Single by Dopebwoy
- Language: Dutch
- English title: Cartier
- Released: 23 June 2017
- Genre: Nederhop; Afrobeats;
- Length: 4:12
- Label: Avalon Music
- Lyricists: Dopebwoy; Chivv; 3robi;
- Producers: Dopebwoy; Ramiks;

Music video
- "Cartier" on YouTube

= Cartier (song) =

Cartier is a song by Dutch Surinamese rapper Jordan Jacott, better known as Dopebwoy, featuring fellow Dutch rappers Chivv and 3robi. It was released as a single in 2017 and later included as the third track on Dopebwoy's album Andere flex that same year. Upon release, Cartier became the most-streamed Dutch-language song on both Spotify and YouTube. As of 2024, it remains one of the most-streamed Dutch-language songs.

== Background ==
The song was written by Chyvon Pala, Anass Haouam, and Jordan Jacott, with the latter also serving as the producer. It falls within the Nederhop genre with influences of Afrobeats, and the lyrics focus on wealth and luxurious lifestyles. The title refers to the luxury brand Cartier, specifically referencing "planga van Cartier," which is street slang for Cartier sunglasses. Initially, the beat was created for the group SBMG's song 4x duurder, but Dopebwoy decided to keep it for himself, recognizing its quality, despite being offered money for it.

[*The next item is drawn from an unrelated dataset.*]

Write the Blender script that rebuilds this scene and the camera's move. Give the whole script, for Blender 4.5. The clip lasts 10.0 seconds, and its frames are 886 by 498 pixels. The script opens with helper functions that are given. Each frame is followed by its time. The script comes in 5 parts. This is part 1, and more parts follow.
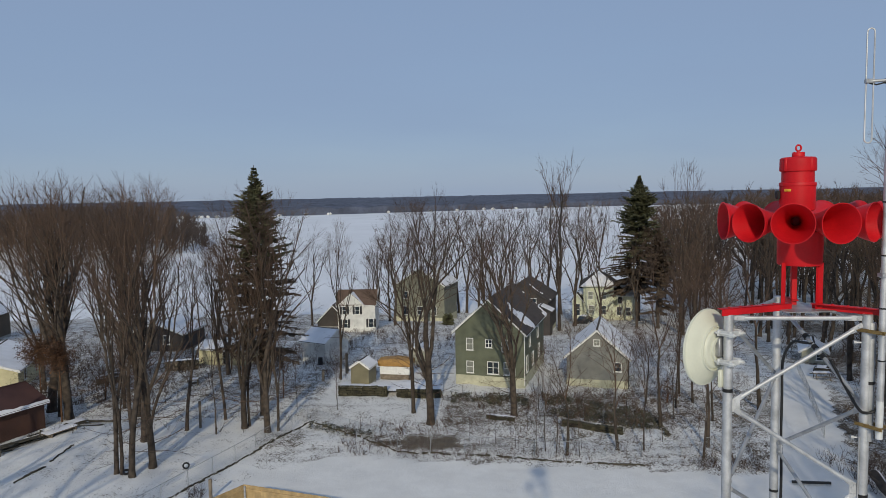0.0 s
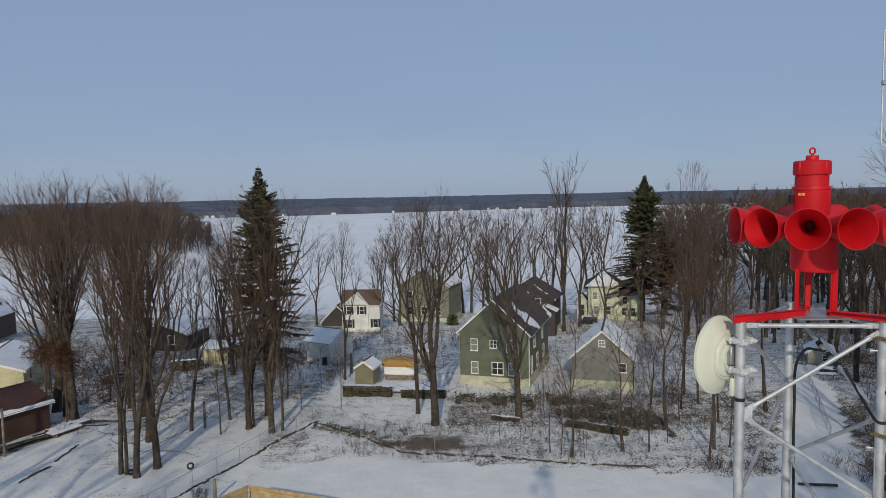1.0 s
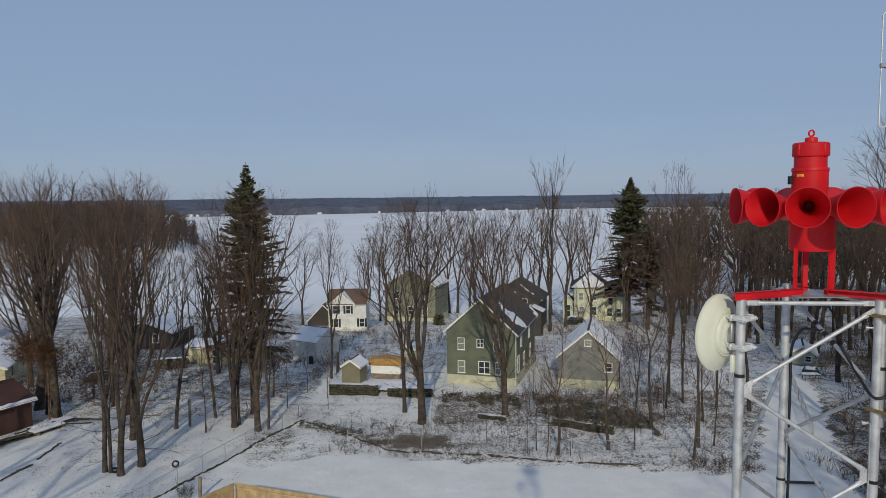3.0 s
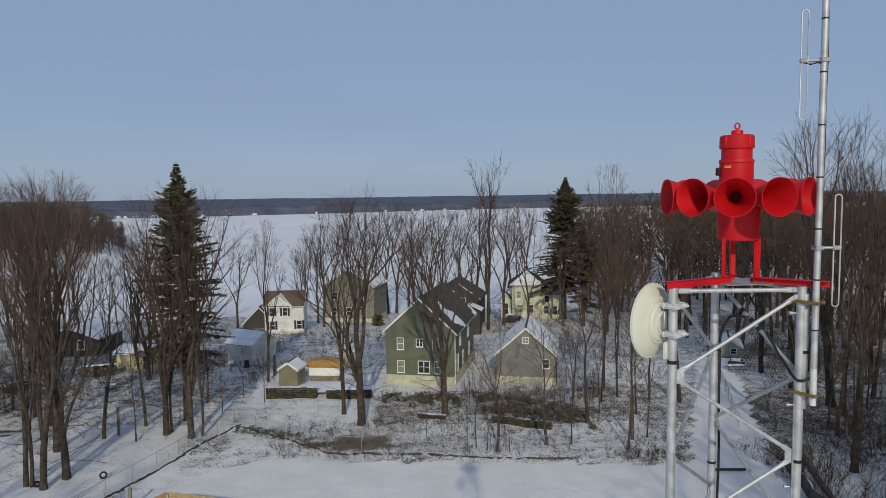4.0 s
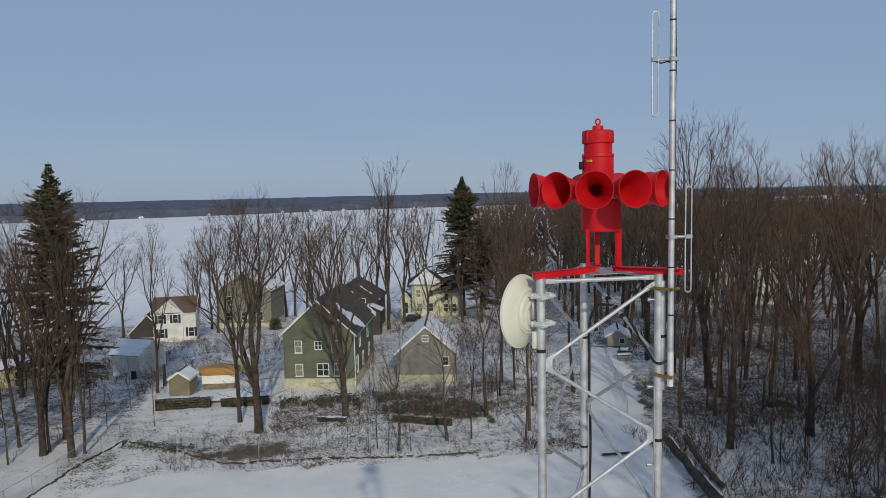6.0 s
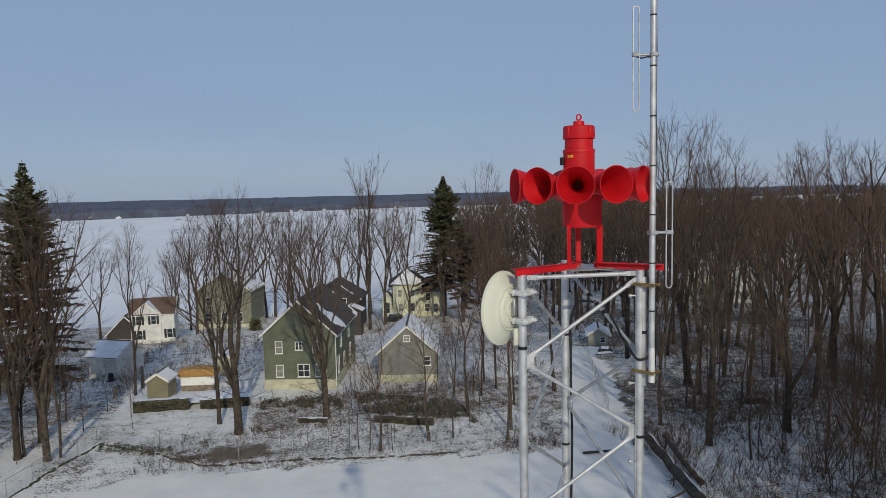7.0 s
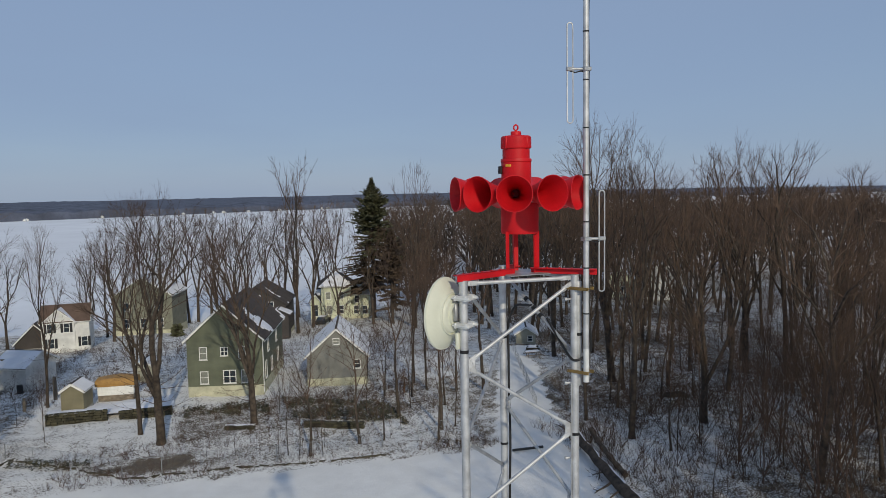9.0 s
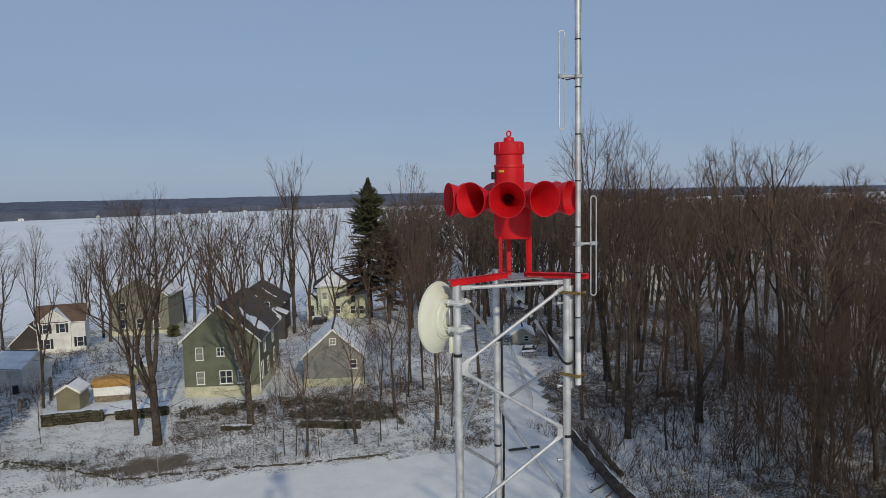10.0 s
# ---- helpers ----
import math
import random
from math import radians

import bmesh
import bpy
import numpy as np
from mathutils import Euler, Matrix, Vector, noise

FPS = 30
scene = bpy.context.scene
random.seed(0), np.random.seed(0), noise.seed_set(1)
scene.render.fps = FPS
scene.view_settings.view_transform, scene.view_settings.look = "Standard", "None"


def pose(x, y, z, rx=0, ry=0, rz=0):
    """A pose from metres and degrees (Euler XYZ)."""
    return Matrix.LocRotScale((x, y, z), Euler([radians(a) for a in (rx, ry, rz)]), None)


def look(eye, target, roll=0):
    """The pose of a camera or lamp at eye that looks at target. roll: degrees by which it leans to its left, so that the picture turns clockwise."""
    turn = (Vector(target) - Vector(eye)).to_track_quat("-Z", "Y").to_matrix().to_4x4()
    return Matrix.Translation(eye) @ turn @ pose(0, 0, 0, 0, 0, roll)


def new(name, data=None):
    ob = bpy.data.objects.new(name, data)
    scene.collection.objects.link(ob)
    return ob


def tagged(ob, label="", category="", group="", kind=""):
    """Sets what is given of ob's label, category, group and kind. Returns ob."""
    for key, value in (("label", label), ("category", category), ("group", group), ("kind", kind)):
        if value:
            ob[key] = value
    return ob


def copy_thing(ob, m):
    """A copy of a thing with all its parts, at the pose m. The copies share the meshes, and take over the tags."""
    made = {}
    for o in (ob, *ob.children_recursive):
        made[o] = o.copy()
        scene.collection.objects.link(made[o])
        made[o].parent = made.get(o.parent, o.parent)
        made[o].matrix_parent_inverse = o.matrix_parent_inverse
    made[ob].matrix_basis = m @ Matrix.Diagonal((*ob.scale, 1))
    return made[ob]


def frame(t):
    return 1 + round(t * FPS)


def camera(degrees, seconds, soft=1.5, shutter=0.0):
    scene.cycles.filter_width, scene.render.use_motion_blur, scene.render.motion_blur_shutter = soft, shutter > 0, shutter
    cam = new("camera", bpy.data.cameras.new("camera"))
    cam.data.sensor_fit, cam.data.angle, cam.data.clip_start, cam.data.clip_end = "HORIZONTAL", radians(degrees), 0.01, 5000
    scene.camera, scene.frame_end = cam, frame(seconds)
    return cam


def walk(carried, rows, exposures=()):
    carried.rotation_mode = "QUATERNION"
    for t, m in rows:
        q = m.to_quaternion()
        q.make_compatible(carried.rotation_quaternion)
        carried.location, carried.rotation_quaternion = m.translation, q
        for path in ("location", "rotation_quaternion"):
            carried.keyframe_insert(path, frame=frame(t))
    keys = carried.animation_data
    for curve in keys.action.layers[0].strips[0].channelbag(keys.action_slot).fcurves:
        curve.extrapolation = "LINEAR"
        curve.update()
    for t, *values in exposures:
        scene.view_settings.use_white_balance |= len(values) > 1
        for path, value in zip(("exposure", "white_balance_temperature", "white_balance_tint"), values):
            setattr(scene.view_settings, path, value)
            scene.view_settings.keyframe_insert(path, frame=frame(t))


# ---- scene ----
cam = camera(66.0, 10.0, soft=0.8)
PATH = [
    (0, (0.138, -0.341, 20.31), (0.153, 1.652, 20.143), -1.1),
    (0.5, (0.111, -0.289, 20.313), (0.086, 1.704, 20.147), -1.1),
    (1, (0.134, -0.218, 20.345), (0.136, 1.775, 20.178), -1.1),
    (1.5, (0.193, -0.156, 20.35), (0.062, 1.832, 20.183), -1.3),
    (2, (0.182, -0.163, 20.29), (0.062, 1.826, 20.123), -1.0),
    (2.5, (0.096, -0.222, 20.238), (0.015, 1.77, 20.072), -0.9),
    (3, (-0.039, -0.294, 20.157), (0.004, 1.699, 19.992), -0.6),
    (4.5, (-0.017, -0.221, 20.07), (0.296, 1.747, 19.902), -0.9),
    (5, (0.083, -0.231, 20.056), (0.508, 1.716, 19.886), -1.0),
    (5.5, (0.172, -0.253, 20.052), (0.659, 1.679, 19.881), -1.1),
    (7, (0.244, -0.183, 19.997), (0.806, 1.729, 19.824), -1.2),
    (7.5, (0.185, -0.143, 20.017), (0.816, 1.746, 19.843), -1.1),
    (8, (0.157, -0.127, 20.033), (0.834, 1.746, 19.858), -1.0),
    (8.5, (0.136, -0.16, 20.038), (0.857, 1.698, 19.864), -1.0),
    (9, (0.093, -0.248, 20.061), (0.853, 1.594, 19.887), -1.1),
    (9.5, (0.082, -0.302, 20.102), (0.847, 1.538, 19.927), -1.0),
    (10, (0.09, -0.326, 20.114), (0.859, 1.512, 19.939), -1.1),
]
walk(cam, [(t, look(eye, target, roll)) for t, eye, target, roll in PATH])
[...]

The track became a significant hit, marking Dopebwoy's breakthrough in the music industry. In the Netherlands, the single achieved five-times platinum status. This was the first collaboration between the three artists, both collectively and individually. They have since worked together on several other tracks, including Domme invest, Walou crisis, Champagne papi, and Marbella.